Write the lines out again, from the top of the material to the line containing "# ---- vegetable", pictures excluded.

....

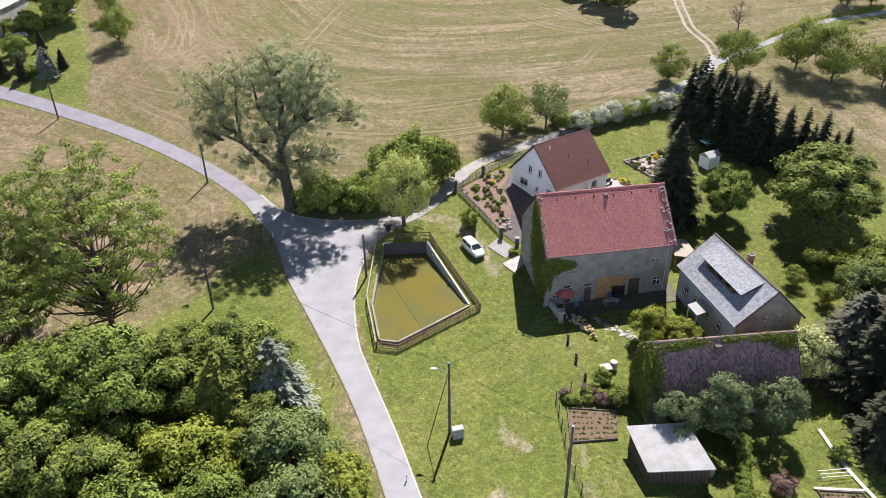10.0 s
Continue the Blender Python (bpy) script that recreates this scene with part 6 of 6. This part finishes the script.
for k in range(34):
    t = k / 33
    x, y = 18.9 + 4.4 * t + lr.gauss(0, 0.28), 71.6 - 3.9 * t + lr.gauss(0, 0.35)
    solo("stepping_stone", Geo().blob((x, y, gz(x, y) + 0.04), (lr.uniform(0.2, 0.36), lr.uniform(0.18, 0.3), 0.07), k, 0.1, 4, 8), STONE, "pale flat stepping stone in the grass", "stone", "stepping stones")
fence("wire_fence", "low dark wire fence with heavy posts", [(14.9, 67.6), (15.8, 60.9)], 1.0, 3.4, (0.5, 0.95), POLE_WOOD, BLACK_TRIM, post=0.28, rail=(0.02, 0.02))
fence("wire_fence", "dark wire mesh fence on thin posts along the plot", [(15.8, 60.9), (12.2, 58.0), (12.3, 50.0), (13.2, 43.6)], 1.2, 2.0, (0.05, 0.35, 0.65, 0.97), POLE_WOOD, POLE_WOOD, post=0.08, rail=(0.025, 0.025))
compost = thing("compost_bin", "grey compost bin with a pale lid", "bin", at=pose(18.2, 61.8, gz(18.2, 61.8), 0, 0, 10))
part("body", Geo().box(-0.6, 0.6, -0.55, 0.55, -0.1, 1.1, None, 0.06), BLACK_TRIM, compost)
part("lid", Geo().box(-0.6, 0.6, -0.55, 0.55, 1.105, 1.2), KERB, compost)
tankb = thing("water_barrel", "pale water barrel beside the ivy", "barrel", at=pose(19.3, 62.8, gz(19.3, 62.8)))
part("body", Geo().tube([(0, 0, 0), (0, 0, 0.5), (0, 0, 1.0)], [0.4, 0.46, 0.4], 12), KERB, tankb)
part("rim", Geo().tube([(0, 0, 1.002), (0, 0, 1.04)], [0.42, 0.42], 12), KERB, tankb)

# ---- vegetable plots ----


def plot(poly, label, rows, cols, seed, kinds):
    overlay("vegetable_bed", poly, 0.1, SOIL, label, "soil")
    rr = random.Random(seed)
    for i in range(rows):
        for j in range(cols):
            u, v = (j + 0.5) / cols, (i + 0.6) / rows
            x = (poly[0][0] * (1 - u) + poly[1][0] * u) * (1 - v) + (poly[3][0] * (1 - u) + poly[2][0] * u) * v
            y = (poly[0][1] * (1 - u) + poly[1][1] * u) * (1 - v) + (poly[3][1] * (1 - u) + poly[2][1] * u) * v
            if rr.random() < 0.12:
                continue
            key = kinds[i % len(kinds)]
            plant(key, None, x + rr.gauss(0, 0.05), y + rr.gauss(0, 0.05), rr.uniform(0.045, 0.075), rr.uniform(0, 360), "young vegetable plant in tilled soil", "vegetable plants")
    for a, b in zip(poly, poly[1:] + poly[:1]):
        tagged(new("bed_edging", Geo().beam((*a, gz(*a) + 0.12), (*b, gz(*b) + 0.12), 0.08, 0.22).mesh("bed_edging", POLE_WOOD)), "wooden edging board of a vegetable bed", "edging", kind="structure")


plot([(13.2, 56.6), (18.4, 56.0), (17.6, 52.2), (12.8, 51.8)], "tilled vegetable bed with rows of young plants", 6, 12, 4, ["bed_a", "bed_a", "bed_b", "bed_a", "bed_b", "bed_a"])
plot([(34.4, 45.4), (38.2, 45.0), (40.2, 38.6), (34.6, 39.4)], "tilled vegetable bed with low green rows", 9, 9, 5, ["bed_b", "bed_a"])
for k in range(22):
    x, y = 12.9 + lr.random() * 6.2, 57.2 + lr.random() * 2.4
    plant(["bed_b", "bed_a", "bed_c"][k % 3], None, x, y, lr.uniform(0.16, 0.3), k * 70, "leafy garden perennial beside the plot", "garden perennials")
path_line = smooth_line([(38.0, 53.0), (38.3, 48.0), (39.4, 43.0), (41.0, 36.0)])
strip("garden_path_edge", path_line, -0.2, 0.2, 0.14, KERB, "pale stone edging of the garden path", "edging", 1)
strip("garden_path_edge", smooth_line([(34.2, 45.7), (38.6, 45.3)]), -0.15, 0.15, 0.15, KERB, "pale stone edging of the vegetable bed", "edging", 1)
for k in range(11):
    plant("bed_red", shrub(FLOWER_RED, 72, 0.26, 60), 28.8 + lr.gauss(0.6, 0.7), 43.4 - 0.25 * k * 0.4 + lr.gauss(0, 0.3), lr.uniform(0.12, 0.2), k * 50, "bright red flowering plant", "red flowers")
for k in range(13):
    t = k / 12
    plant("bed_b", None, 29.6 - 3.4 * t, 51.0 - 9.5 * t, 0.3, k * 61, "low clipped hedge plant", "low garden hedge", stretch=1.3)
fr = thing("clothes_frame", "pale metal clothes drying frame on the lawn", "frame", at=pose(36.6, 46.6, gz(36.6, 46.6), 0, 0, 5))
for y in (0.0, 0.4, 0.8):
    part("rail", Geo().beam((-1.4, y, 0.55), (1.6, y, 0.55), 0.04), WHITE_PAINT, fr)
for x in (-1.2, 1.4):
    part("leg", Geo().beam((x, 0.4, -0.1), (x, 0.4, 0.52), 0.05), WHITE_PAINT, fr)
brl = thing("water_barrel", "dark water barrel behind the shed", "barrel", at=pose(25.3, 47.6, gz(25.3, 47.6)))
part("body", Geo().tube([(0, 0, 0), (0, 0, 0.5), (0, 0, 0.95)], [0.36, 0.42, 0.38], 12), ZINC, brl)
part("rim", Geo().tube([(0, 0, 0.952), (0, 0, 0.99)], [0.4, 0.4], 12), ZINC, brl)
for k, (x, y) in enumerate([(45.5, 77.4), (47.8, 73.4)]):
    plant("fruit_a", None, x, y, 0.33, k * 90, "young fruit tree on the lawn", "young fruit trees")
rubble("stone_ring", "small ring of stones on the lawn", 47.3, 90.4, 0.9, 14, STONE, 9, 0.22)

# ---- the parked car ----
car = thing("car", "white compact hatchback parked on the gravel drive", "car", at=pose(4.15, 86.15, gz(4.15, 86.15) + 0.02, 0, 0, -61.5) @ pose(0, 0, 0, 0, 3.0, 0))


def loft(stations):
    """Skin over cross-sections: x, half width at sill, belt and top, and their heights."""
    g = Geo()
    rings = []
    for x, w0, w1, w2, z0, z1, z2 in stations:
        ring = [(x, -w0, z0), (x, -w1, z1), (x, -w2, z2), (x, w2, z2), (x, w1, z1), (x, w0, z0)]
        rings.append(len(g.v))
        g.v += ring
    for a, b in zip(rings, rings[1:]):
        for k in range(6):
            n = (k + 1) % 6
            g.f.append((a + k, b + k, b + n, a + n))
    g.f.append(tuple(range(rings[0], rings[0] + 6)))
    g.f.append(tuple(reversed(range(rings[-1], rings[-1] + 6))))
    return g


part("body", loft([(-2.15, 0.62, 0.72, 0.6, 0.38, 0.6, 0.85), (-2.05, 0.78, 0.86, 0.74, 0.26, 0.6, 0.95), (-1.2, 0.82, 0.9, 0.8, 0.22, 0.62, 0.98), (0.0, 0.83, 0.9, 0.82, 0.22, 0.62, 0.97), (0.9, 0.83, 0.9, 0.8, 0.22, 0.62, 0.95), (1.6, 0.8, 0.88, 0.72, 0.24, 0.58, 0.84), (2.05, 0.72, 0.8, 0.6, 0.28, 0.52, 0.72), (2.2, 0.55, 0.62, 0.45, 0.34, 0.48, 0.62)]), CAR_PAINT, car, smooth=False)
part("cabin_glass", loft([(-2.0, 0.72, 0.68, 0.6, 0.951, 1.1, 1.2), (-1.75, 0.76, 0.68, 0.58, 0.955, 1.25, 1.42), (-0.6, 0.8, 0.72, 0.62, 0.965, 1.28, 1.46), (0.25, 0.8, 0.72, 0.62, 0.96, 1.26, 1.42), (1.15, 0.72, 0.66, 0.6, 0.93, 0.96, 0.98)]), GLASS, car)
part("roof", loft([(-1.95, 0.5, 0.52, 0.45, 1.3, 1.38, 1.42), (-1.75, 0.63, 0.64, 0.56, 1.4, 1.44, 1.47), (-0.6, 0.66, 0.67, 0.58, 1.43, 1.48, 1.52), (0.25, 0.65, 0.66, 0.56, 1.38, 1.44, 1.48), (0.42, 0.6, 0.6, 0.5, 1.34, 1.37, 1.4)]), CAR_PAINT, car)
for s in (-1, 1):
    for (x0, z0, y0), (x1, z1, y1) in (((0.36, 1.38, 0.63), (1.15, 0.95, 0.78)), ((-0.45, 1.42, 0.68), (-0.45, 0.97, 0.82)), ((-1.75, 1.4, 0.64), (-1.95, 0.97, 0.77))):
        part("pillar", Geo().beam((x0, s * y0, z0), (x1, s * y1, z1), 0.09), CAR_PAINT, car)
    part("headlight", Geo().box(1.93, 2.12, s * 0.66 - 0.16, s * 0.66 + 0.1, 0.6, 0.72, None, 0.02), WHITE_PAINT, car, "clear headlight")
    part("tail_light", Geo().box(-2.16, -2.02, s * 0.72 - 0.1, s * 0.72 + 0.1, 0.72, 0.98), FLOWER_RED, car, "red tail light")
    part("mirror", Geo().box(0.75, 0.9, s * 0.98 - 0.1, s * 0.98 + 0.1, 0.98, 1.1, None, 0.02), CAR_PAINT, car)
    for x in (-1.32, 1.32):
        wh = part("wheel", Geo().tube([(x, s * 0.74, 0.31), (x, s * 0.91, 0.31)], [0.31, 0.31], 18), TYRE, car)
        part("rim", Geo().tube([(x, s * 0.9, 0.31), (x, s * 0.925, 0.31)], [0.2, 0.19], 14), ZINC, wh)
part("grille", Geo().box(2.13, 2.21, -0.42, 0.42, 0.36, 0.5), BLACK_TRIM, car)
part("number_plate", Geo().box(2.212, 2.225, -0.26, 0.26, 0.4, 0.5), WHITE_PAINT, car)

# ---- rough grass on the lawns and verges ----


def rough_grass(label, poly, per_m2, seed, height, keep_out, lines):
    """Tufts of upright blades scattered over a lawn, thicker in loose drifts."""
    rng = np.random.default_rng(seed)
    xs, ys = [p[0] for p in poly], [p[1] for p in poly]
    n = int((max(xs) - min(xs)) * (max(ys) - min(ys)) * per_m2)
    x, y = rng.uniform(min(xs), max(xs), n), rng.uniform(min(ys), max(ys), n)
    drift = 0.5 + 0.5 * np.sin(x * 0.45 + 1.7 * np.sin(y * 0.31)) * np.cos(y * 0.52 + 1.3 * np.sin(x * 0.23))
    ok = inside(x, y, poly) & (rng.random(n) < 0.15 + 0.85 * drift ** 2)
    for p in keep_out:
        ok &= ~inside(x, y, p)
    for line, gap in lines:
        ok &= distance_to(x, y, [tuple(q) for q in line[::5]]) > gap
    x, y = x[ok], y[ok]
    blades = 4
    x, y = np.repeat(x, blades) + rng.normal(0, 0.07, len(x) * blades), np.repeat(y, blades) + rng.normal(0, 0.07, len(y) * blades)
    z = ground_z(x, y) - 0.02
    a = rng.uniform(0, 2 * math.pi, len(x))
    h = height * rng.uniform(0.5, 1.3, len(x))
    w = 0.035 + 0.03 * rng.random(len(x))
    sx, sy = np.cos(a) * w, np.sin(a) * w
    lx, ly = rng.normal(0, 0.5, len(x)) * h, rng.normal(0, 0.5, len(x)) * h
    v = np.stack([np.column_stack([x - sx, y - sy, z]), np.column_stack([x + sx, y + sy, z]), np.column_stack([x + lx + sx * 0.3, y + ly + sy * 0.3, z + h]), np.column_stack([x + lx - sx * 0.3, y + ly - sy * 0.3, z + h])], 1).reshape(-1, 3)
    tint = np.clip(rng.normal(0.55, 0.25, len(x)), 0, 1)
    tagged(new("grass", mesh_from("grass", v, np.arange(len(v)).reshape(-1, 4), GRASS_TALL, {"tint": tint})), label, "grass", kind="stuff")


pads = [[(11, 73), (32, 76), (33, 90), (10, 90)], [(2, 89), (20, 88), (28, 98), (32, 104), (18, 112), (1, 101)], [(29, 62), (40, 63), (40, 80), (29, 78)], [(19, 52), (38, 54), (37, 62), (18, 61)], [(17, 45.5), (26, 45.5), (25, 52), (17, 52)], [(12.4, 51.4), (18.8, 51.4), (18.8, 57), (12.6, 57)], [(34, 38), (41, 38), (39, 46), (34, 46)], [(29, 102), (40, 102), (40, 113), (29, 113)], [(2, 82), (8, 82), (9, 90), (2, 91)], POND]
rough_grass("tufts of uneven lawn grass round the village houses", [(-11, 78), (-8, 62), (-1, 42), (4, 33), (44, 33), (50, 60), (60, 95), (42, 126), (24, 118), (8, 108), (-4, 94), (-9, 90)], 4.0, 5, 0.1, pads, [(ROAD_E, 0.5), (LANE, 1.8)])
rough_grass("tufts of uneven verge grass beside the road", [(-26, 88), (-34, 76), (-32, 60), (-20, 40), (-5, 34), (-4, 42), (-8, 53), (-16, 70.6), (-21, 80)], 4.0, 6, 0.11, [], [(ROAD_L, 0.4)])
rough_grass("tufts of uneven farm lawn grass", [(-84, 128), (-69, 121), (-68, 143), (-76, 160), (-86, 185), (-97, 190), (-96, 165), (-86, 147), (-92, 133)], 2.0, 7, 0.12, [], [(ROAD_W, 1.8)])
rough_grass("tall green grass along the field path", [(59, 149.5), (66, 155.5), (79, 163.4), (89, 168.8), (110, 174.6), (110, 173.2), (89, 167.2), (79, 162.2), (67, 154.3), (60.5, 148.6)], 14.0, 8, 0.7, [], [(BYWAY, 0.9)])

....

> COMPLETED EXERCISE
10.0 s
Continue the Blender Python (bpy) script that recreates this scene with part 6 of 6. This part finishes the script.
for k in range(34):
    t = k / 33
    x, y = 18.9 + 4.4 * t + lr.gauss(0, 0.28), 71.6 - 3.9 * t + lr.gauss(0, 0.35)
    solo("stepping_stone", Geo().blob((x, y, gz(x, y) + 0.04), (lr.uniform(0.2, 0.36), lr.uniform(0.18, 0.3), 0.07), k, 0.1, 4, 8), STONE, "pale flat stepping stone in the grass", "stone", "stepping stones")
fence("wire_fence", "low dark wire fence with heavy posts", [(14.9, 67.6), (15.8, 60.9)], 1.0, 3.4, (0.5, 0.95), POLE_WOOD, BLACK_TRIM, post=0.28, rail=(0.02, 0.02))
fence("wire_fence", "dark wire mesh fence on thin posts along the plot", [(15.8, 60.9), (12.2, 58.0), (12.3, 50.0), (13.2, 43.6)], 1.2, 2.0, (0.05, 0.35, 0.65, 0.97), POLE_WOOD, POLE_WOOD, post=0.08, rail=(0.025, 0.025))
compost = thing("compost_bin", "grey compost bin with a pale lid", "bin", at=pose(18.2, 61.8, gz(18.2, 61.8), 0, 0, 10))
part("body", Geo().box(-0.6, 0.6, -0.55, 0.55, -0.1, 1.1, None, 0.06), BLACK_TRIM, compost)
part("lid", Geo().box(-0.6, 0.6, -0.55, 0.55, 1.105, 1.2), KERB, compost)
tankb = thing("water_barrel", "pale water barrel beside the ivy", "barrel", at=pose(19.3, 62.8, gz(19.3, 62.8)))
part("body", Geo().tube([(0, 0, 0), (0, 0, 0.5), (0, 0, 1.0)], [0.4, 0.46, 0.4], 12), KERB, tankb)
part("rim", Geo().tube([(0, 0, 1.002), (0, 0, 1.04)], [0.42, 0.42], 12), KERB, tankb)

# ---- vegetable plots ----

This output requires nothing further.